Video: Terror-Bestie von Berlin singend an der Spree
Geplante Abschiebung Amris scheiterte
Eine bereits im Sommer geplante Abschiebung des Tunesiers scheiterte unter anderem daran, dass die Behörden seines Heimatlandes Amri nicht als tunesischen Staatsbürger anerkannten. Der mutmaßliche Täter war von den deutschen Sicherheitsbehörden zudem als islamistischer "Gefährder" eingestuft worden und hatte zeitweise unter Beobachtung gestanden. Daher gibt es auch Kritik daran, dass er sich frei bewegen und seine Anschlagspläne umsetzen konnte.
Dem "Spiegel" zufolge bot sich Amri bereits vor Monaten als Selbstmordattentäter an. Das Magazin beruft sich auf die Auswertung der Telefonüberwachung sogenannter Hassprediger. Allerdings seien die Äußerungen Amris so verklausuliert gewesen, dass sie nicht für eine Festnahme ausgereicht hätten. Demnach erkundigte sich der Tunesier auch, wie er sich Waffen beschaffen könne.
Merkel: "Stolz auf besonnene Reaktion der Bürger"

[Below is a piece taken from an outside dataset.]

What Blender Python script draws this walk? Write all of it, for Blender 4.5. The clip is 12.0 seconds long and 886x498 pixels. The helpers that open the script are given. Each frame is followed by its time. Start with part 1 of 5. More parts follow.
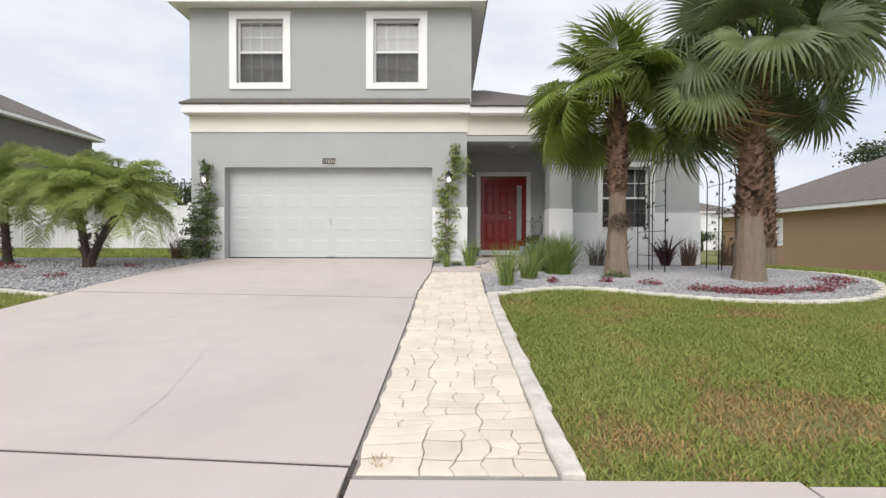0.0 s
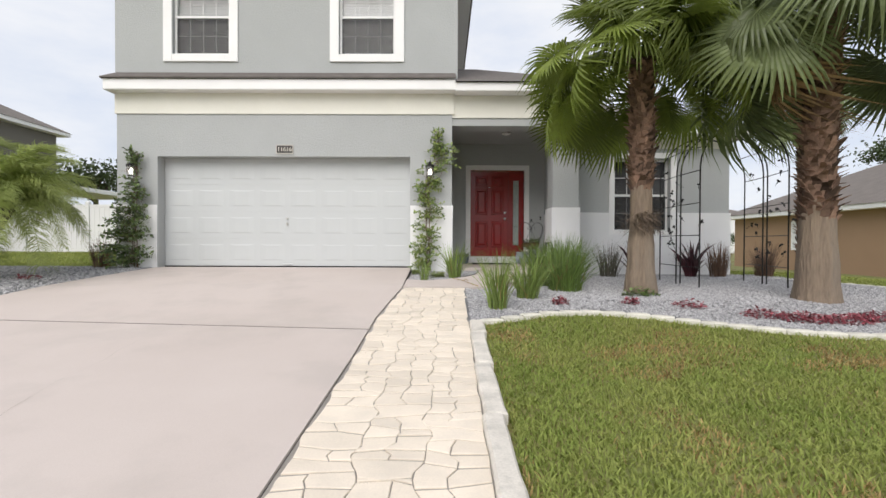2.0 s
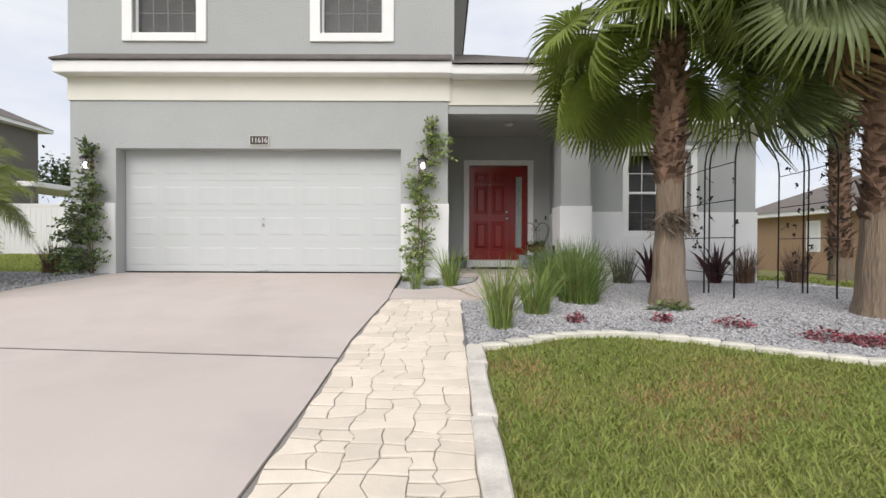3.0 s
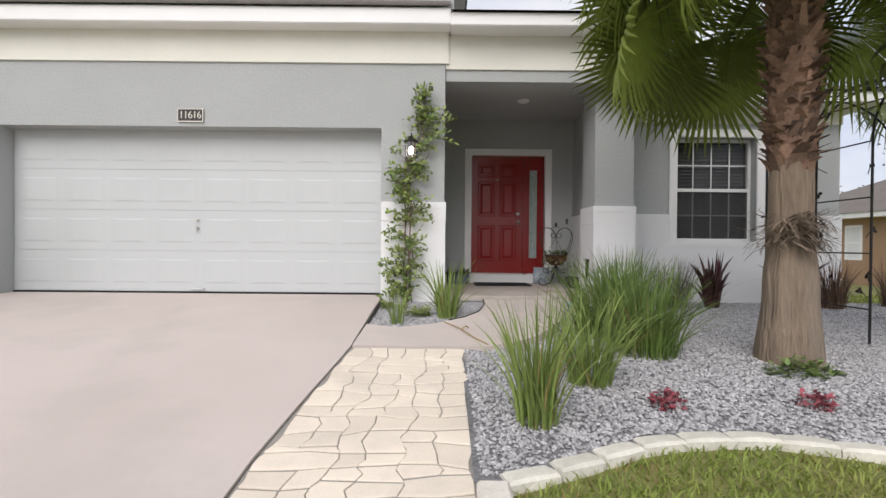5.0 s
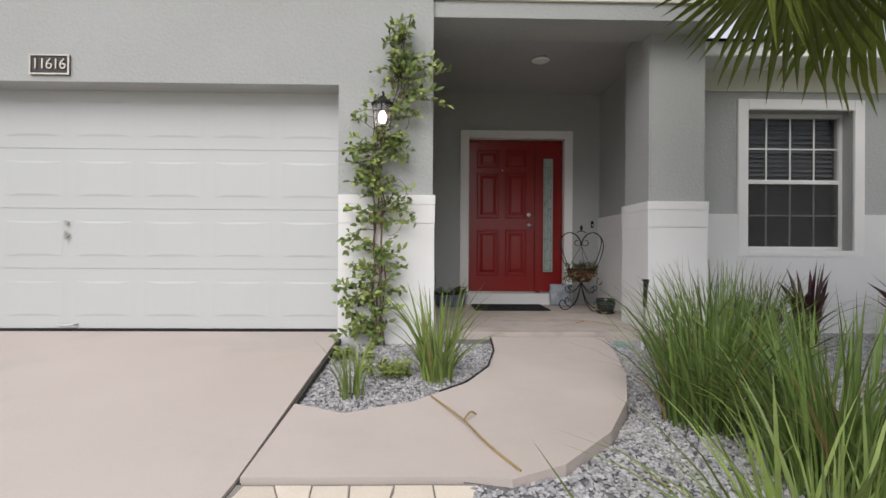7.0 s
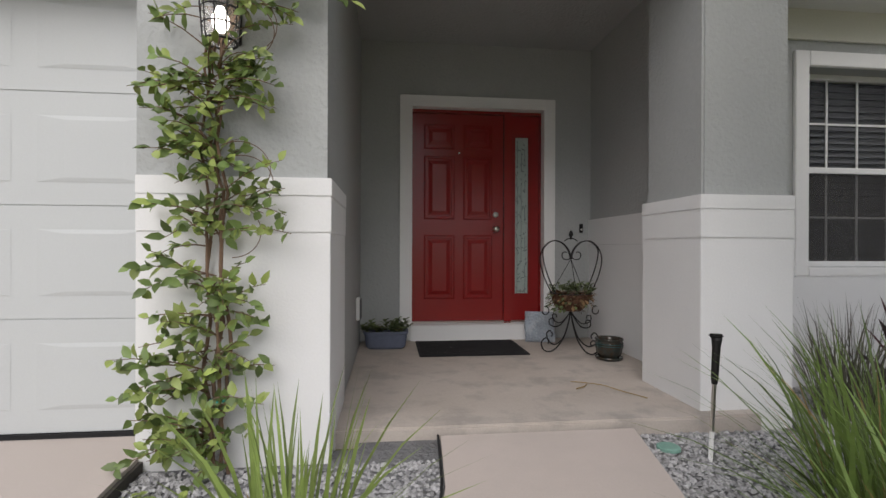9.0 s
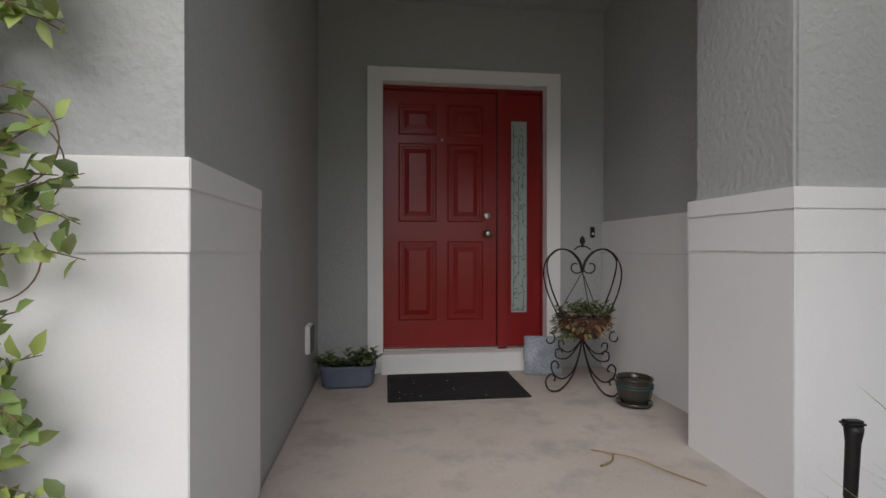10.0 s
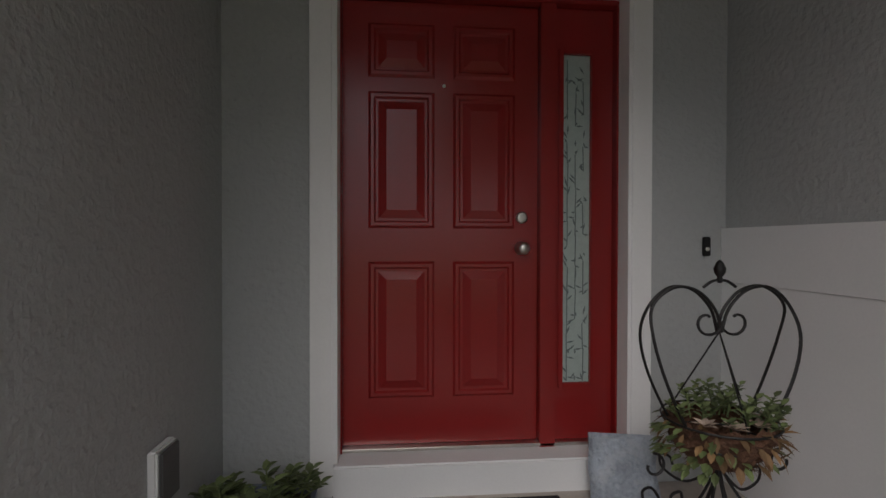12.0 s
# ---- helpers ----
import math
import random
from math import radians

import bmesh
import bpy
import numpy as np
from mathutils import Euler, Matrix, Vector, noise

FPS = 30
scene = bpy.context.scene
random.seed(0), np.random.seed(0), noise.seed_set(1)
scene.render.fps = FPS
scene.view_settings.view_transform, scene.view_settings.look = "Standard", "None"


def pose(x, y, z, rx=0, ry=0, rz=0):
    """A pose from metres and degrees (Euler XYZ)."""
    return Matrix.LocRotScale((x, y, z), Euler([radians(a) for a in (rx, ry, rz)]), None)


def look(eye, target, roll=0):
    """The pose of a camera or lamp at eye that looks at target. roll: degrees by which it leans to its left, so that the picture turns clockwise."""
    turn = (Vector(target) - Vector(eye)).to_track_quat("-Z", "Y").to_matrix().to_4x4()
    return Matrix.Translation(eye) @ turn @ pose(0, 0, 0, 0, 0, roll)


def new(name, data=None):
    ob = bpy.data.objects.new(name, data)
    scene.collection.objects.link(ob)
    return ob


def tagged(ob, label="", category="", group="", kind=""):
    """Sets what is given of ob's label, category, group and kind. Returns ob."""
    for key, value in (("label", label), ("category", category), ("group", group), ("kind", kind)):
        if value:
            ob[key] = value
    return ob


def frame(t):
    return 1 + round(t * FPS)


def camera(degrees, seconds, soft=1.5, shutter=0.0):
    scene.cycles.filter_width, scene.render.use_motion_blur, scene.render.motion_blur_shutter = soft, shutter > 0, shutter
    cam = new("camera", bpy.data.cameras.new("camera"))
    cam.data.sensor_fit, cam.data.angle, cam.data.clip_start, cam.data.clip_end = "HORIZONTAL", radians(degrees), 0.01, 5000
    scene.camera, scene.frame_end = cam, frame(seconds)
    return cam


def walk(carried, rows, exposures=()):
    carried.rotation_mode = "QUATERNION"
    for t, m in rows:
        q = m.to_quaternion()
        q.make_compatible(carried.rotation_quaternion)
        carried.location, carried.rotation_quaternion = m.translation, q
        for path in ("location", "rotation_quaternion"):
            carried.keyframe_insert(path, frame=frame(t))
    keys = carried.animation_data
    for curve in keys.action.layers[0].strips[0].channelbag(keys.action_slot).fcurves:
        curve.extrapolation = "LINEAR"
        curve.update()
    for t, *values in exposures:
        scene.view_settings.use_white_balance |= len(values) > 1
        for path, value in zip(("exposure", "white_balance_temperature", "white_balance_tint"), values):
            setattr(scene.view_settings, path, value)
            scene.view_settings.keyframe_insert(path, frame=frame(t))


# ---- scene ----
cam = camera(85.4, 12.0)
PATH = [
    (0, (0.342, -0.026, 1.28), (0.326, 1.973, 1.248), 0.1),
    (0.5, (0.435, 0.446, 1.291), (0.42, 2.445, 1.261), 0.1),
    (1, (0.528, 0.933, 1.292), (0.515, 2.933, 1.266), 0.1),
    (1.5, (0.609, 1.433, 1.354), (0.599, 3.433, 1.326), 0.0),
    (2, (0.662, 1.945, 1.355), (0.656, 3.945, 1.33), 0.2),
    (2.5, (0.7, 2.453, 1.358), (0.695, 4.453, 1.335), 0.2),
    (3, (0.74, 2.978, 1.401), (0.736, 4.978, 1.377), 0.2),
    (5, (0.78, 5.081, 1.535), (0.783, 7.081, 1.517), 0.5),
    (5.5, (0.777, 5.603, 1.547), (0.78, 7.603, 1.541), 0.3),
    (6, (0.783, 6.106, 1.559), (0.788, 8.106, 1.561), 0.3),
    (6.5, (0.786, 6.592, 1.575), (0.8, 8.592, 1.579), 0.3),
    (8.5, (0.984, 8.487, 1.735), (1.167, 10.478, 1.731), 0.3),
    (9, (1.078, 8.965, 1.763), (1.298, 10.953, 1.759), 0.2),
    (9.5, (1.183, 9.407, 1.807), (1.418, 11.394, 1.801), 0.1),
    (10, (1.305, 9.86, 1.845), (1.545, 11.845, 1.837), 0.0),
    (10.5, (1.372, 10.288, 1.878), (1.621, 12.272, 1.869), 0.2),
    (11, (1.424, 10.695, 1.904), (1.674, 12.679, 1.898), 0.3),
    (11.5, (1.50, 11.083, 1.945), (1.722, 13.071, 1.93), 0.1),
    (12, (1.561, 11.477, 1.978), (1.738, 13.469, 1.954), 0.1),
]
walk(cam, [(t, look(eye, target, roll)) for t, eye, target, roll in PATH],
     exposures=((0.0, 0.1, 6500, 10.6), (3.0, 0.07, 6500, 11.2), (5.0, 0.03, 6450, 13), (6.5, -0.04, 6470, 12.6), (8.5, -0.15, 6480, 12.6), (9.5, -0.17, 6500, 12), (10.5, -0.10, 6400, 13.5), (12.0, -0.27, 6470, 13)))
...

Unterdessen begrüßte Deutschlands Kanzlerin Angela Merkel die besonnene Reaktion der Bürger auf den Anschlag in Berlin. "Ich bin in den letzten Tagen sehr stolz gewesen, wie besonnen die große Zahl der Menschen auf diese Situation reagiert", sagte sie. Deutschland habe "theoretisch immer gewusst, dass wir auch Zielscheibe des internationalen Terrorismus sind". Wenn der Fall eintrete, sei es aber "noch einmal etwas ganz anderes".